Task description =
Exactly as written, retype the listing below, omitting the pictures.

## begin Given data

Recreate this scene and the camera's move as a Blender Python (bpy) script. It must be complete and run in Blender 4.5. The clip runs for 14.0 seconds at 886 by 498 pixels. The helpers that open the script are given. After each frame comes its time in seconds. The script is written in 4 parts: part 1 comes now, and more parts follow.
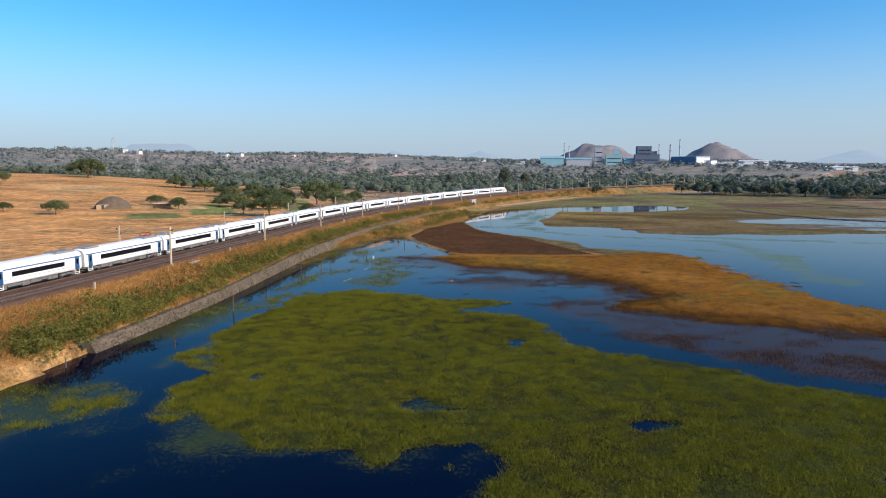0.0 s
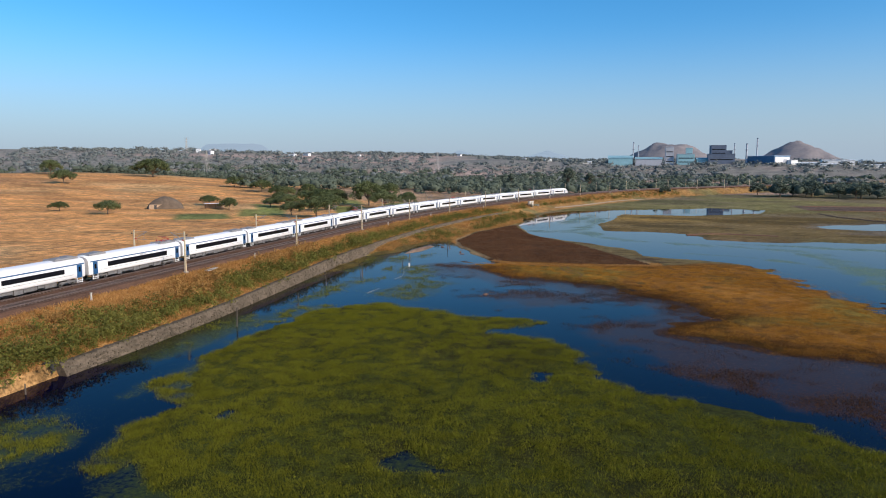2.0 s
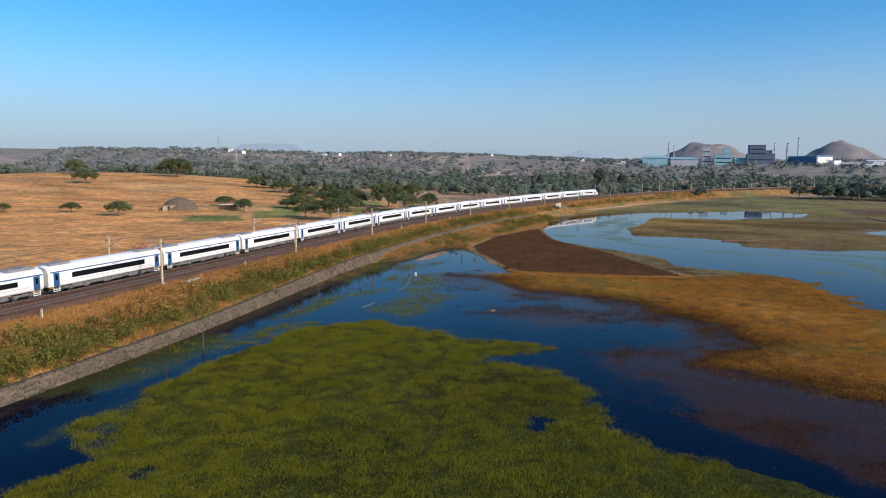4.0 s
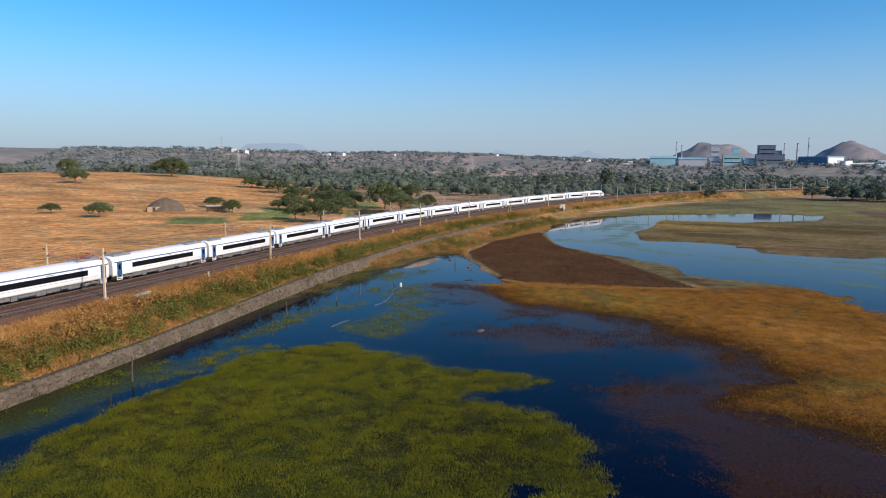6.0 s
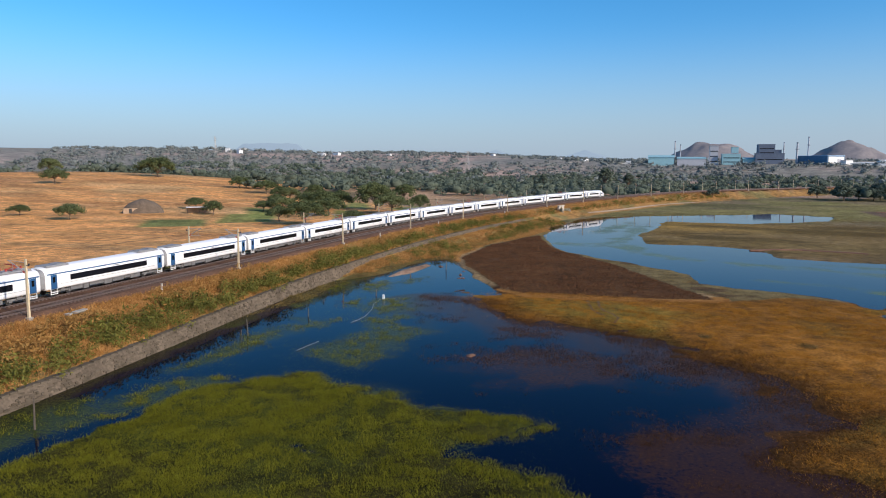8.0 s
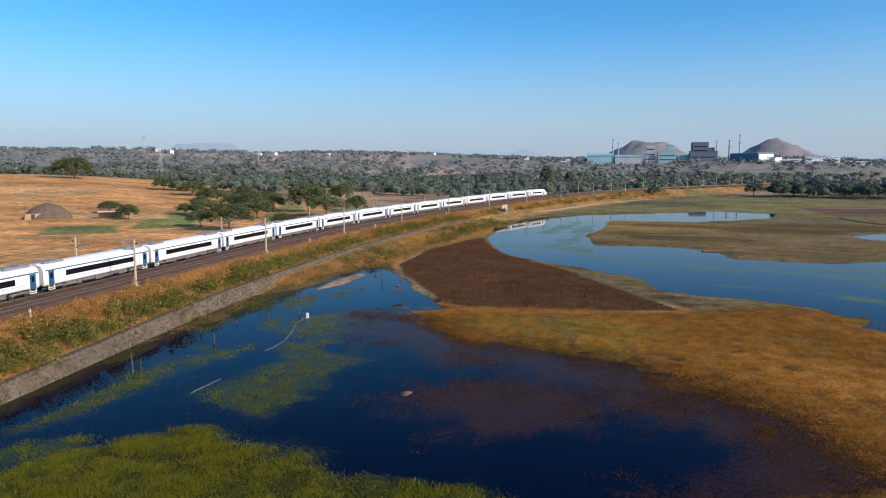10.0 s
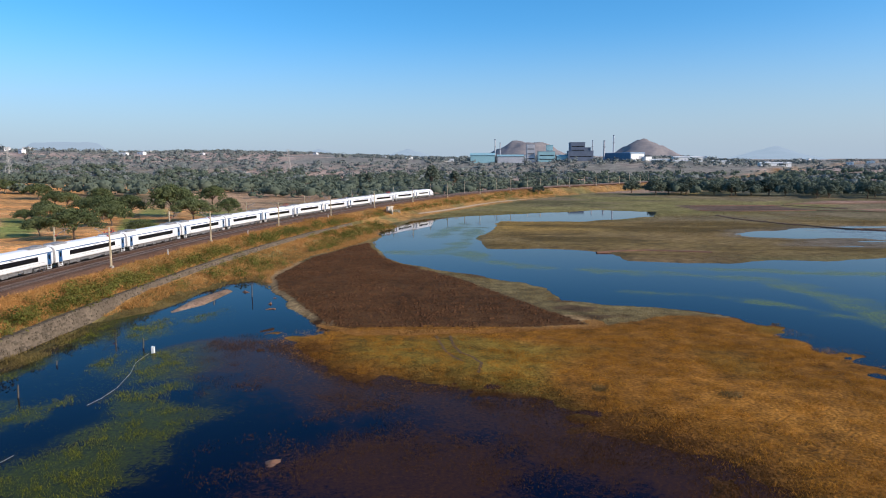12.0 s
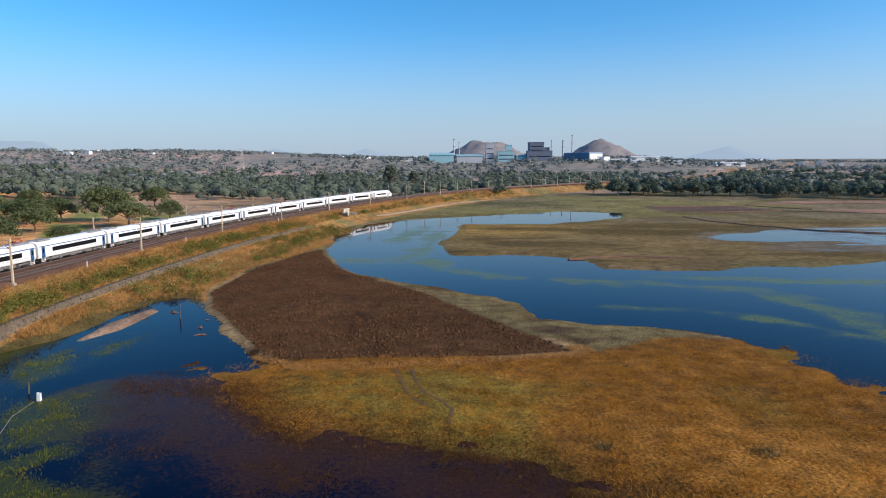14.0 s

## end Given data

Task output =
Recreate this scene and the camera's move as a Blender Python (bpy) script. It must be complete and run in Blender 4.5. The clip runs for 14.0 seconds at 886 by 498 pixels. The helpers that open the script are given. After each frame comes its time in seconds. The script is written in 4 parts: part 1 comes now, and more parts follow.
0.0 s
2.0 s
4.0 s
6.0 s
8.0 s
10.0 s
12.0 s
14.0 s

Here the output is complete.